Owning a home in San Francisco comes with 99 problems, but selling ain’t one.
Among the problems: San Francisco’s median home values are among the highest in the country, topping $800,000, according to Zillow Research. The city is cold and foggy in the summer, as Mark Twain noted. You also have to keep an ear to the ground for earthquakes.
But when it comes time to sell, you can’t beat San Francisco. Its homes are listed on Zillow for just 51 days on average, and only 5.4 percent of listings take price cuts — making it the best market for sellers in 2016.
The top markets for buying have the inverse situation: more days listed and greater price cuts.

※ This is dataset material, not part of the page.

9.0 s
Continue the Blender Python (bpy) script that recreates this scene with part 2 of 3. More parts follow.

By those measures, the best market for buying is Baltimore, where listings spend an average of 104 days on Zillow, and 12.7 percent of listings take a price cut.
Here’s a look at the top 10 markets for selling and buying.

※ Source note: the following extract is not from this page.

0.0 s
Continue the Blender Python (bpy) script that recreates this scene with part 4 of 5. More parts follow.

Many of the metros on the top markets for sellers list have seen huge influxes of newcomers, sending home prices into the stratosphere. Portland had the fastest rising home values in 2016 — up 13.8 percent.
Six of the 10 top buyers’ markets have home values that are appreciating more slowly than the national average — which in 2016 was 6.8 percent. For example, Baltimore home values rose less than 4 percent during 2016.

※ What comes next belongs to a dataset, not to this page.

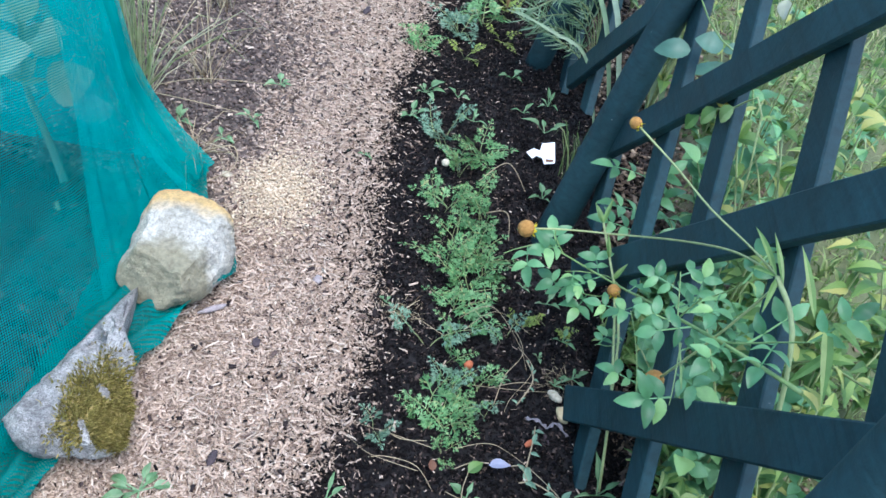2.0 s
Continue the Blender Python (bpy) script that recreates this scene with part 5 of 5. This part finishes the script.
strand("vine_stem", [(-1.04, 2.04, 0.12), (-0.972, 2.015, 0.08), (-0.881, 1.962, 0.07), (-0.815, 1.939, 0.07), (-0.755, 1.883, 0.06), (-0.715, 1.828, 0.04), (-0.691, 1.753, 0.008)], 0.006, VINE, "pale dry vine stem bent to the ground", "vine", 30)

strand("vine_stem", [(-1.30, 2.02, 0.20), (-1.128, 2.0, 0.287), (-1.068, 2.0, 0.306), (-1.004, 2.0, 0.32), (-1.009, 2.0, 0.256), (-1.043, 2.0, 0.173), (-1.033, 2.0, 0.108), (-1.01, 2.01, 0.01)], 0.005, VINE, "pale dry vine looped round the old stake", "vine", 34)


# ---- plants inside the nets and behind the fence ----
def brassica(x, y, height, leaves, size, mat=CABBAGE, label="pale blue-green cabbage plant under the net"):
    t = thing("cabbage_plant", label, "cabbage plant", (x, y, ground_z(x, y)), "plants under the nets")
    s = Shape()
    s.tube(smooth_line([(0.02, 0, 0), (0.004, 0.004, height * 0.2), (-0.016, 0.004, height * 0.45), (0, 0, height * 0.75)], 10), [0.007 - 0.0003 * i for i in range(10)], 8)
    s.make("stem", mat, t)
    for k in range(leaves):
        a = k * 2.4 + rnd.random() * 0.4
        u = 0.5 + 0.5 * k / leaves
        b0 = Vector((0, 0, height * u * 0.75))
        way = Vector((math.cos(a), math.sin(a), 0.75 + 0.6 * u))
        n = size * (1.1 - 0.5 * abs(u - 0.5)) * (0.8 + 0.4 * rnd.random())
        s = Shape()
        s.blade([b0, b0 + way.normalized() * n * 0.5], [0.004, 0.003], (0, 0, 1))
        s.oval(b0 + way.normalized() * n * 0.42, way * 0.8 + Vector((0, 0, -0.2)), Vector((rnd.gauss(0, 0.25), rnd.gauss(-0.2, 0.25), 1)), n, n, 0.32, 0.22 * rnd.random(), True, 12)
        s.make("leaf", mat, t)
    return t


for x, y, h, n, size in CABBAGES:
    brassica(x, y, h, n, size)
brassica(-0.90, 1.50, 0.62, 12, 0.085, CARROT_YELLOW, "yellow-green large-leaved plant beyond the tunnel")


def leafy_plant(x, y, height, stems, leaf, mat, label, name="leafy_plant", group="plants behind the fence"):
    t = thing(name, label, "plant", (x, y, ground_z(x, y)), group)
    for k in range(stems):
        a = 6.283 * rnd.random()
        out = Vector((math.cos(a), math.sin(a), 0)) * height * 0.45 * rnd.random()
        line = smooth_line([(0, 0, 0), out * 0.3 + Vector((0, 0, height * 0.5)), out + Vector((0, 0, height * (0.7 + 0.4 * rnd.random())))], 9)
        s = Shape()
        s.tube(line, [0.0028 * (1 - 0.6 * i / 8) for i in range(9)], 5)
        s.make("stem", STALK, t)
        for i in range(2, 9):
            for _ in range(2):
                b0 = rnd.random() * 6.283
                n = leaf * (0.6 + 0.7 * rnd.random())
                o = new("leaf", rnd.choice(LEAF_MESH[mat.name]))
                o.parent = t
                o.matrix_basis = Matrix.LocRotScale(line[i], Euler((rnd.gauss(0, 0.3), -0.3 + rnd.gauss(0, 0.3), b0)), (n,) * 3)
    return t


LEAF_MESH = {}
for mat in (SHRUB, LANCE, ROSE, VEGETABLE):
    LEAF_MESH[mat.name] = []
    for k in range(6):
        s = Shape()
        if mat in (VEGETABLE, ROSE):
            s.oval((0, 0, 0), (1, 0, 0), (0, 0, 1), 1.0, 0.62 + 0.04 * k, 0.1 + 0.03 * k, 0.2, True, 10)
        else:
            s.leaf((0, 0, 0), (1, 0, 0), (0, 0, 1), 1.0, (0.24 if mat == LANCE else 0.42) + 0.03 * k, 0.2 + 0.05 * k, 0.25, 1, 10)
        o = s.make("leaf", mat)
        LEAF_MESH[mat.name].append(o.data)
        bpy.data.objects.remove(o)

for k, (x, y, h, n, size) in enumerate(CAGE_PLANTS):
    leafy_plant(x, y, h * 1.15, min(n, 8), size * (0.42 + 0.12 * (k % 3)), (VEGETABLE, VEGETABLE, SHRUB)[k % 3], "leafy green vegetable plant inside the net cage", "vegetable_plant", "plants under the nets")
for x, y, h, n, leaf, kind in BACK_PLANTS:
    leafy_plant(x, y, h, min(n, 5), leaf * 0.88, (SHRUB, LANCE, ROSE)[kind], ("green leafy shrub behind the lattice fence", "tall light-green lance-leaved plant behind the fence", "grey-green rose shoots behind the fence")[kind])

s = Shape()
for _ in range(70000):
    p = behind_fence()
    if not p:
        continue
    x, y = p
    patch = noise.noise(Vector((x * 9, y * 9, 3))) + 0.5 * noise.noise(Vector((x * 26, y * 26, 7)))
    if patch < -0.12 and rnd.random() < 0.8:
        continue
    a, h = rnd.random() * 6.283, 0.010 + (0.030 + 0.05 * max(0.0, patch)) * rnd.random() ** 2
    o = Vector((x, y, ground_z(x, y) - 0.003))
    out = Vector((math.cos(a), math.sin(a), 0)) * h * (0.3 + 0.8 * rnd.random())
    s.blade([o, o + out * 0.4 + Vector((0, 0, h * 0.7)), o + out + Vector((0, 0, h * 0.9))], [0.0021, 0.0019, 0.0003], (rnd.gauss(0, 1), rnd.gauss(0, 1), 0.3))
tagged(s.make("lawn_grass", GRASS), "thin yellow-green lawn behind the fence", "grass", "", "stuff")


scatter("clover", "small round clover leaves in the lawn", "clover", SHRUB, 9000, behind_fence, ((0.005, 0.004, 0.0006), (0.015, 0.011, 0.001)), 0.5, 0.030)

# ---- small things ----
def pebble(name, at, size, mat, label, category, seed, planes=5):
    r = random.Random(seed)
    bm = bmesh.new()
    bmesh.ops.create_icosphere(bm, subdivisions=3, radius=1.0)
    for v in bm.verts:
        d = v.co.normalized()
        k = 1 + 0.18 * noise.noise(d * 1.6 + Vector((seed, 0, 0))) + 0.05 * noise.noise(d * 6)
        k += 0.05 * noise.noise(d * 14 + Vector((0, seed, 0)))
        v.co = Vector((d.x * size[0] * k, d.y * size[1] * k, d.z * size[2] * k))
    bmesh.ops.rotate(bm, verts=bm.verts, cent=(0, 0, 0), matrix=Matrix.Rotation(r.random() * 3, 3, "Z"))
    ob = part(name, bm, mat)
    ob.location = (at[0], at[1], ground_z(at[0], at[1]) + at[2])
    return tagged(ob, label, category)


PEBBLES = [
    ("terracotta_shard", (0.163, 0.895, 0.012), (0.0083, 0.0060, 0.0075), TERRACOTTA, "orange-red terracotta shard between carrots", "shard", 3), ("terracotta_shard", (0.262, 0.772, 0.006), (0.0097, 0.0045, 0.0045), TERRACOTTA, "reddish terracotta shard on mulch", "shard", 4),
    ("pebble", (0.312, 0.828, 0.010), (0.0150, 0.0095, 0.0080), CREAM, "smooth cream pebble on dark mulch", "pebble", 5), ("pebble", (0.302, 0.862, 0.008), (0.0142, 0.0075, 0.0067), PALE_STONE, "rough whitish stone on dark mulch", "pebble", 6),
    ("snail_shell", (-0.207, 0.595, 0.012), (0.0083, 0.0075, 0.0067), SNAIL, "brown snail shell on wood chips", "snail shell", 7), ("snail_shell", (-0.166, 0.505, 0.012), (0.0105, 0.0090, 0.0075), SNAIL, "pale brown snail shell on wood chips", "snail shell", 8),
    ("bark_piece", (-0.182, 0.668, 0.010), (0.0135, 0.0060, 0.0037), DARK_BARK, "dark purple-brown bark piece on chips", "bark", 9), ("bark_piece", (-0.166, 0.875, 0.010), (0.0090, 0.0067, 0.0037), DARK_BARK, "black bark piece on wood chips", "bark", 10),
    ("bark_piece", (-0.125, 1.88, 0.010), (0.0180, 0.0075, 0.0037), DARK_BARK, "dark curled bark piece on chips", "bark", 11), ("bark_piece", (-0.797, 2.123, 0.010), (0.0225, 0.0105, 0.0060), DARK_BARK, "dark bark piece near the far net", "bark", 12), ("bark_piece", (-0.774, 1.989, 0.008), (0.0150, 0.0090, 0.0037), DARK_BARK, "dark bark piece near the stake", "bark", 13),
    ("pebble", (0.09, 1.32, 0.060), (0.0075, 0.0075, 0.0067), PALE_STONE, "small whitish snail shell among carrot leaves", "snail shell", 14), ("pebble", (-0.30, 1.245, 0.008), (0.0090, 0.0067, 0.0053), PALE_STONE, "small pale pebble at the net corner", "pebble", 15), ("pebble", (0.05, 2.30, 0.008), (0.0188, 0.0135, 0.0090), PALE_STONE, "flat white stone at the cage foot", "pebble", 16),
    ("pebble", (-0.096, 1.03, 0.008), (0.0100, 0.0080, 0.0040), GREY_STICK, "flat purple-grey stone on chips", "pebble", 17), ("wood_stick", (-0.245, 0.925, 0.012), (0.0230, 0.0050, 0.0045), GREY_STICK, "short grey stick beside the rock", "stick", 18), ("pebble", (0.285, 0.79, 0.004), (0.0170, 0.0040, 0.0035), DARK_BARK, "flat purple-grey bark strip on mulch", "pebble", 19)]
for name, at_, size, mat, label, cat, seed in PEBBLES:
    pebble(name, at_, size, mat, label, cat, seed)

# torn white plant label, tilted up so its face shows to the camera
tag_ = thing("plant_label", "torn white plastic plant label tilted up on mulch", "plant label", (0.288, 1.44, ground_z(0.288, 1.44) + 0.024))
tag_.rotation_euler = (radians(38), radians(-6), 0)
tag_.scale = (0.82, 0.82, 0.82)
bm = bmesh.new()
outline = [(-0.045, 0.0), (-0.028, 0.012), (-0.012, 0.008), (-0.008, 0.026), (0.022, 0.030), (0.026, -0.022), (0.0, -0.026), (-0.006, -0.010), (-0.02, -0.006), (-0.03, -0.014)]
face = bm.faces.new([bm.verts.new((x, y, 0.004 * math.sin(x * 90))) for x, y in outline])
ext = bmesh.ops.extrude_face_region(bm, geom=[face])
bmesh.ops.translate(bm, verts=[v for v in ext["geom"] if isinstance(v, bmesh.types.BMVert)], vec=(0, 0, 0.0012))
bmesh.ops.recalc_face_normals(bm, faces=bm.faces)
part("plastic_tag", bm, WHITE_PLASTIC, tag_, smooth=False)
bm = bmesh.new()
bmesh.ops.create_cube(bm, size=1.0)
bmesh.ops.scale(bm, vec=(0.018, 0.006, 0.001), verts=bm.verts)
bmesh.ops.translate(bm, vec=(0.012, -0.017, 0.0045), verts=bm.verts)
part("print_mark", bm, DRY_LEAF, tag_, "small brown mark", smooth=False)

# a crumpled strip of whitish plastic on the mulch
s = Shape()
line = smooth_line([(0.256, 0.812, 0.012), (0.272, 0.807, 0.018), (0.288, 0.801, 0.010), (0.300, 0.806, 0.017), (0.318, 0.790, 0.010)], 26)
s.blade([p + Vector((0, 0, ground_z(p.x, p.y) + 0.0015 * math.sin(i * 1.9))) for i, p in enumerate(line)], [0.0022 + 0.0012 * math.sin(i * 1.3) for i in range(26)], (0.1, -0.3, 1), 0.5)
tagged(s.make("plastic_strip", PLASTIC_FILM), "crumpled whitish plastic strip lying on dark mulch", "plastic strip")

# fallen leaves
for x, y, z, yaw, n, w, mat, label in FALLEN:
    s = Shape()
    s.leaf((0, 0, 0), (math.cos(yaw), math.sin(yaw), 0.1), (0, 0, 1), n, w, 0.1, 0.3, 0, 6)
    o = s.make("fallen_leaf", {"lilac": LILAC, "green": LANCE, "dry": DRY_LEAF, "yellow": YELLOW_LEAF}[mat])
    o.location = (x, y, ground_z(x, y) + z)
    tagged(o, label, "leaf")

Home inventories also play a role. Markets with more homes going on the market — for example, Miami, where 14.6 percent more listings hit the market in December 2016 than a year earlier — often lean toward buyers. Miami is the second-best buyers’ market, based on listing days and percentage of listings with price cuts.
However, Boston — No. 10 on the top markets for selling list — saw a 21.6 percent drop in listing inventory in December 2016 from the prior year.
If you’re trying to buy in a hot market, take heart: Most experts in a recent Zillow survey said they expect the overall housing market to switch from a sellers’ market to a buyers’ market in 2018 or 2019 as the market begins to slow.